Tally the lines that contain the string "each" and give the number by itself.

■ **Available records**:
++++++++

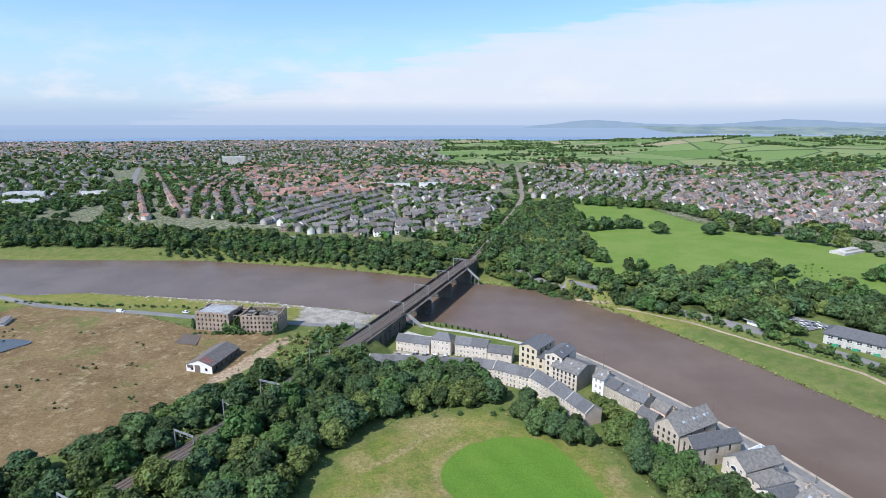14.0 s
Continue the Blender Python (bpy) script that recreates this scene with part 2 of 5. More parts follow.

++++++++

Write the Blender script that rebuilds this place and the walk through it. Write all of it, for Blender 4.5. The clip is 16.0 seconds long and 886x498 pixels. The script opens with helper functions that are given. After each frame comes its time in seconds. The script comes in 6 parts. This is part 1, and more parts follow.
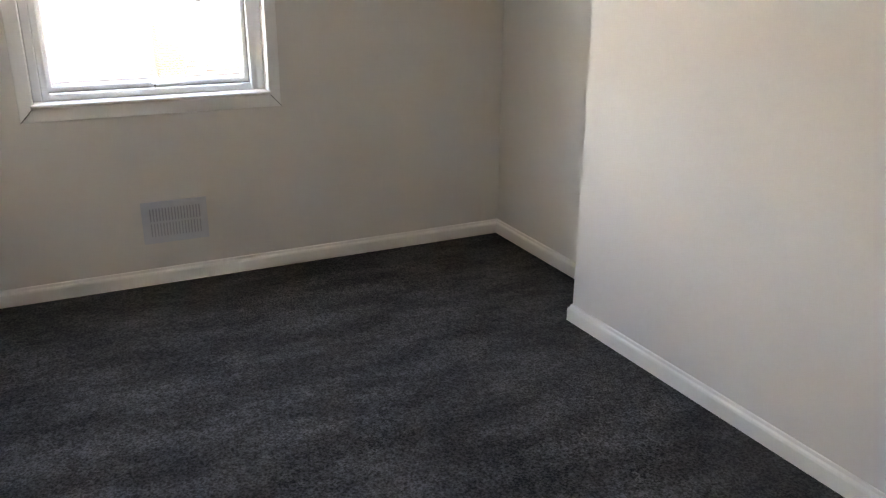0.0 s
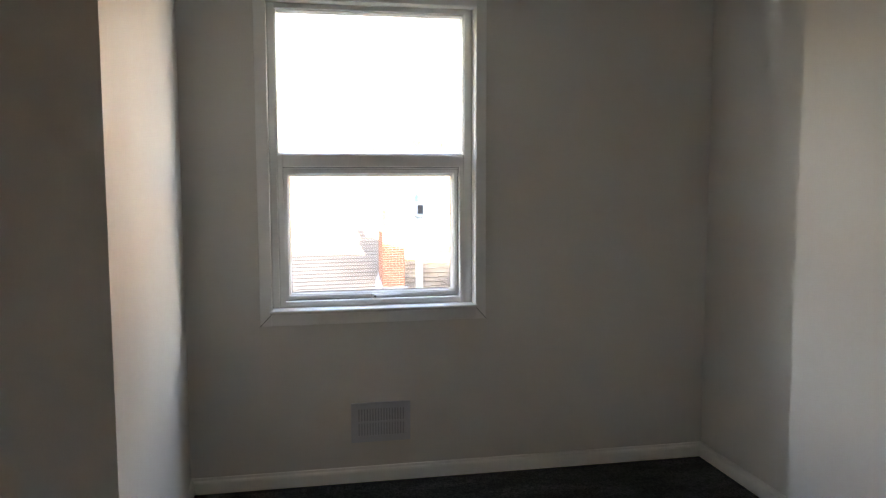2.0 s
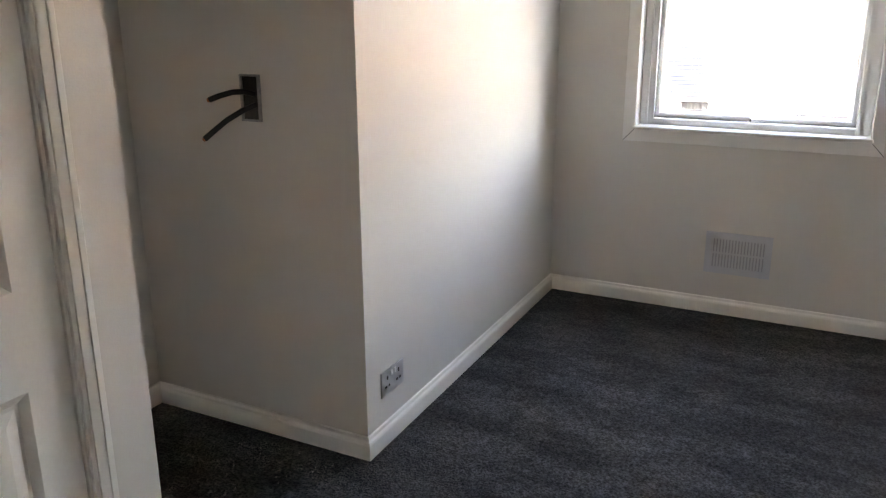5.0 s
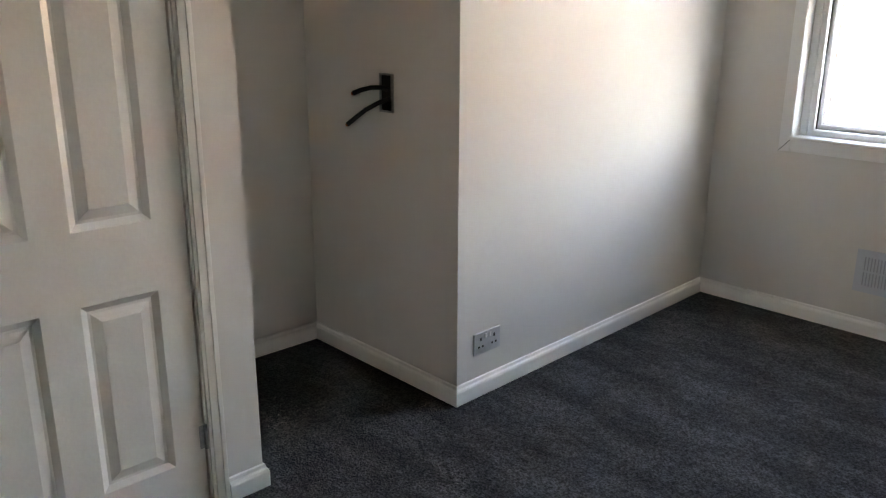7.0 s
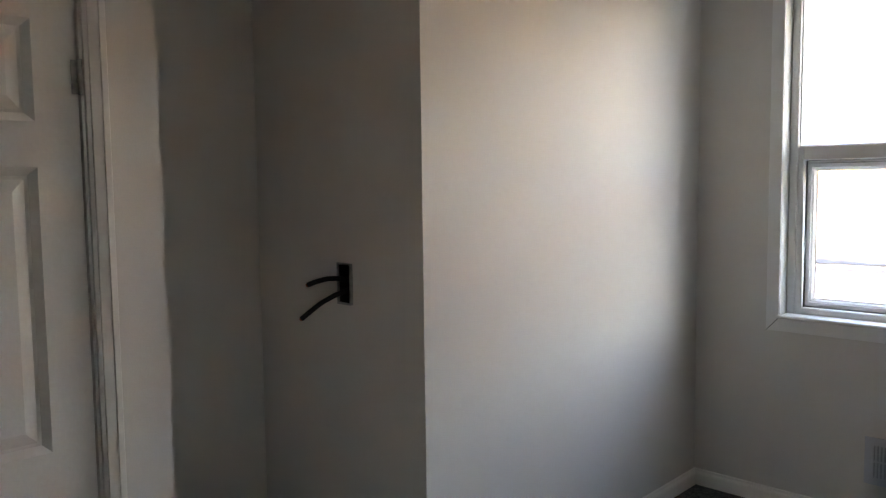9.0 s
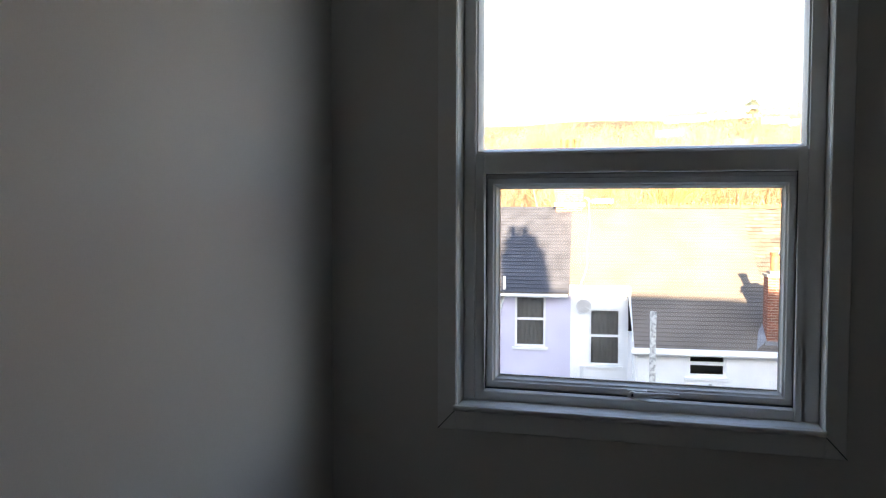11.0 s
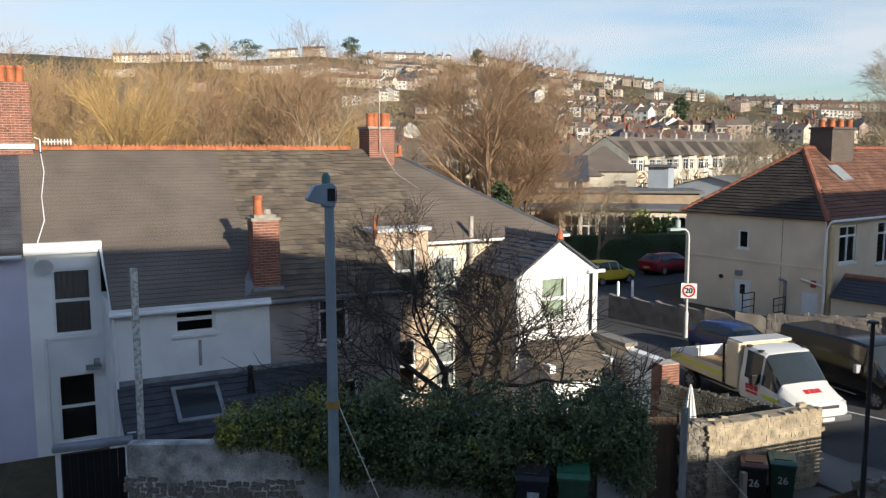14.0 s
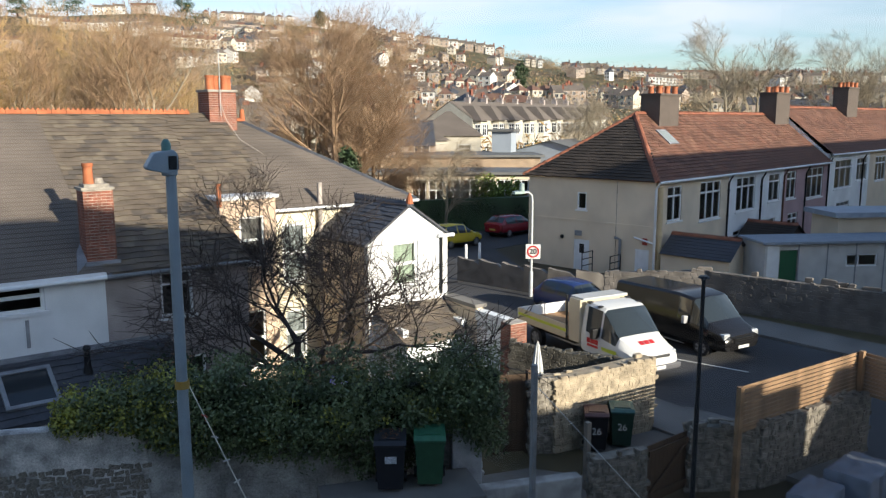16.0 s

++++++++

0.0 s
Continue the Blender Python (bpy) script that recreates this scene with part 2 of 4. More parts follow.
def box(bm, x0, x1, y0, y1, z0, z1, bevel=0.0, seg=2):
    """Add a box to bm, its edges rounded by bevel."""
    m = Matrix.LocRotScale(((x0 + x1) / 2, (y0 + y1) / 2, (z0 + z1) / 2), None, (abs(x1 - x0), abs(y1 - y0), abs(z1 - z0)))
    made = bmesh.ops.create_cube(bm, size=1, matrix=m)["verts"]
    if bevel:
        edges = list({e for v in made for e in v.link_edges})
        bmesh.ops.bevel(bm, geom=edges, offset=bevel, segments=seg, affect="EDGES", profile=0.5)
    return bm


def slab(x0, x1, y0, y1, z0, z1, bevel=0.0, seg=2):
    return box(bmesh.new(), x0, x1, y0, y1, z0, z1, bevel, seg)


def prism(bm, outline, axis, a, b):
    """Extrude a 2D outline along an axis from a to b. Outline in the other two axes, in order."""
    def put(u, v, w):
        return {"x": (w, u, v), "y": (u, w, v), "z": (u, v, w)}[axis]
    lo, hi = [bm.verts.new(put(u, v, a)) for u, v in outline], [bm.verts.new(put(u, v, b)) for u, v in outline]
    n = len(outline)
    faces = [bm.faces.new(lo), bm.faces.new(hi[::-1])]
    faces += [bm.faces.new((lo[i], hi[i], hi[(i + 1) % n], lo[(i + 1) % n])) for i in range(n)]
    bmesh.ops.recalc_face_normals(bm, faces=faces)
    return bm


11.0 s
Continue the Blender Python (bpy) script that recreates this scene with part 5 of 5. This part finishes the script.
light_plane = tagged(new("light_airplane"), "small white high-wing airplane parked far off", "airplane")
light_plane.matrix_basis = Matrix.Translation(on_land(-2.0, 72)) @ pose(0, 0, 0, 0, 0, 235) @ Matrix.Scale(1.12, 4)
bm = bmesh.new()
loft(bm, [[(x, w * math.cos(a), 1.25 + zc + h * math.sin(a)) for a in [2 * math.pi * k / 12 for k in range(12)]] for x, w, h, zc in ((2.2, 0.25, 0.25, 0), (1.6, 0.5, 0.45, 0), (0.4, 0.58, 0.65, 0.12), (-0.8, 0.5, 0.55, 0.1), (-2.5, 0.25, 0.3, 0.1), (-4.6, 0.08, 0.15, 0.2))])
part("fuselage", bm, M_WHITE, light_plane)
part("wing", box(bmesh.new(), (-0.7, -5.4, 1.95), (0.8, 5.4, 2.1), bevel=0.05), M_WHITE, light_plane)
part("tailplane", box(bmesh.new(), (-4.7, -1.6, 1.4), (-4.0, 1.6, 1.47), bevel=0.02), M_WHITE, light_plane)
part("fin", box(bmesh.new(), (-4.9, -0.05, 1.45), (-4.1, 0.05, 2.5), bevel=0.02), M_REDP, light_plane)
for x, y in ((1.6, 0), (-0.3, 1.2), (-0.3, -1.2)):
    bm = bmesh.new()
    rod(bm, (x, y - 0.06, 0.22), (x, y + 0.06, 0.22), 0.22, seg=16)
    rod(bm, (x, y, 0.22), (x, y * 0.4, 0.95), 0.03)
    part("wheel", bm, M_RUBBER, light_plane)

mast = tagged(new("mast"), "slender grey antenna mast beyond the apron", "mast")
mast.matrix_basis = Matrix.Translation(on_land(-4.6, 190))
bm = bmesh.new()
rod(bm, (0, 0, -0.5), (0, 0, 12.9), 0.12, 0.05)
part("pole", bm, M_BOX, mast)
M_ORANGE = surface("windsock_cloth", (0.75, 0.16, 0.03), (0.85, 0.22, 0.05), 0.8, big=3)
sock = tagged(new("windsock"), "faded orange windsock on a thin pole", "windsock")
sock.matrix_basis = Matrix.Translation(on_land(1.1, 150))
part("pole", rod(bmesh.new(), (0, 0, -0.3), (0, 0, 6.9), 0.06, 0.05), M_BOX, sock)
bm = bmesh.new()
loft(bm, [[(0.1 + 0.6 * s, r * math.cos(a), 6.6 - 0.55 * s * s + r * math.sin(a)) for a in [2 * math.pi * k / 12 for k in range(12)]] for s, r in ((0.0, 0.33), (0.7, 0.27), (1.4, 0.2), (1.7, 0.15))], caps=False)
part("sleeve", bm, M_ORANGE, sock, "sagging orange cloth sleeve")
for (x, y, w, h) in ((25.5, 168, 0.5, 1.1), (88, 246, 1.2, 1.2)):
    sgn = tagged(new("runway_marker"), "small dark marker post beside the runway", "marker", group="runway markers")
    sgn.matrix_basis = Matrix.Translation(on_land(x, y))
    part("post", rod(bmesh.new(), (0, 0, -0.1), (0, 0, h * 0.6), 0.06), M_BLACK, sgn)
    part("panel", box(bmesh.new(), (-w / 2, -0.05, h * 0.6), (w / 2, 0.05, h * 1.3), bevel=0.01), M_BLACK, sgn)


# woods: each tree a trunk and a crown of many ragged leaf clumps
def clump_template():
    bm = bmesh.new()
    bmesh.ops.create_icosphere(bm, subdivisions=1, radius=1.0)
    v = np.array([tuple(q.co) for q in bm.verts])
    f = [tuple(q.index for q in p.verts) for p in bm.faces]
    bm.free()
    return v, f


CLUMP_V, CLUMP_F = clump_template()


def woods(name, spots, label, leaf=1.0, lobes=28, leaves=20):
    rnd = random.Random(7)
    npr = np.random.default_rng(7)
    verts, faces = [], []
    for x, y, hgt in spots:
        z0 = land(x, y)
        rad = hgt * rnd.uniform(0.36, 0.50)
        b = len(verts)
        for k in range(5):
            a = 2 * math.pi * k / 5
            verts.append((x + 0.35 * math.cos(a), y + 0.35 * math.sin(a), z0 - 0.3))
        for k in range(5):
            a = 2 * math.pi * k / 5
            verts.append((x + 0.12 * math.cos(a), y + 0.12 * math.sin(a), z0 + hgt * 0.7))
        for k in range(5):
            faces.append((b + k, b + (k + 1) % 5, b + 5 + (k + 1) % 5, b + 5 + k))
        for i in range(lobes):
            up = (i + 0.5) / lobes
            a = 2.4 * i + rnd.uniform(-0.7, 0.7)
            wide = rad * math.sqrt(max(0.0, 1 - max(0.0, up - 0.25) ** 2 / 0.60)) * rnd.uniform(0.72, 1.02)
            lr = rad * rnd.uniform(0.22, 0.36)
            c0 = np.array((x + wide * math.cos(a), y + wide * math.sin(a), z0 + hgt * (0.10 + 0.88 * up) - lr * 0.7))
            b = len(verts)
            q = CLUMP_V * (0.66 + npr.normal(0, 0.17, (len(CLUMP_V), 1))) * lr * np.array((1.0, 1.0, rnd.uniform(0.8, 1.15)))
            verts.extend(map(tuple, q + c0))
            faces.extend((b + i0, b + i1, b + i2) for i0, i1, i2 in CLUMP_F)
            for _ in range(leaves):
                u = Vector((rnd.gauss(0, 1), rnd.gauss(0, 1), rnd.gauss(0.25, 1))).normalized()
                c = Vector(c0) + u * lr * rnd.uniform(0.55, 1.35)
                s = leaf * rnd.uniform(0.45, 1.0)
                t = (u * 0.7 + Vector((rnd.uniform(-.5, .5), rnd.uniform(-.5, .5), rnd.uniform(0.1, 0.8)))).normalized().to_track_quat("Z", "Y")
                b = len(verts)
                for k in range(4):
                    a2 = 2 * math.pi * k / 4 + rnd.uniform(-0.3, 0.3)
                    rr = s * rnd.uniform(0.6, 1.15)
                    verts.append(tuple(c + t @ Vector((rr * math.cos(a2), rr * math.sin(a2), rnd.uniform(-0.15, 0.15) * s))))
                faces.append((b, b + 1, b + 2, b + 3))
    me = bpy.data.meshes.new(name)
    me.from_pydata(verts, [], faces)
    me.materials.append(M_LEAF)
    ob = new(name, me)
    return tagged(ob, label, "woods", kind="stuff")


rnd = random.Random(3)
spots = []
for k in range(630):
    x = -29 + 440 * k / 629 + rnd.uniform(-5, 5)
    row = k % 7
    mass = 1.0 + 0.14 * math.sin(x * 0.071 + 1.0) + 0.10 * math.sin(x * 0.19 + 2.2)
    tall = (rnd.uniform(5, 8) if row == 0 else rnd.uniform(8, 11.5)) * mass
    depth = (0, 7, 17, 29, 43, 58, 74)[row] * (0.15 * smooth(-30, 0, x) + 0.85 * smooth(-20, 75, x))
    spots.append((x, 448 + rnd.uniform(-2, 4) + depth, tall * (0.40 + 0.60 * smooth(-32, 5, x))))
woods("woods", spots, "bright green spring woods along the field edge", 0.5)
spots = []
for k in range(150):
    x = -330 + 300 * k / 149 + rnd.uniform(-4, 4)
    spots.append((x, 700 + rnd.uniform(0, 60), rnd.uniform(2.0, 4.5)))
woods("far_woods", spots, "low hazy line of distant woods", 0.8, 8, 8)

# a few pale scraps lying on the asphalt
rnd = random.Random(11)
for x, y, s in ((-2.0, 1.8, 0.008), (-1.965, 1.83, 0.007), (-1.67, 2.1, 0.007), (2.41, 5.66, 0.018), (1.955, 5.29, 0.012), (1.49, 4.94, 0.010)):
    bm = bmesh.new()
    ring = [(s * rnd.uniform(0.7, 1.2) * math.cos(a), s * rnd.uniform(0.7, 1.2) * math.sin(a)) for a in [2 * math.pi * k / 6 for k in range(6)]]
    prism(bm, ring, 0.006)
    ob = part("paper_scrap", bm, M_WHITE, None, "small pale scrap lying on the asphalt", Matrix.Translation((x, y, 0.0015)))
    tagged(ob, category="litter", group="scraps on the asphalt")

++++++++

■ **Response to this task**: 2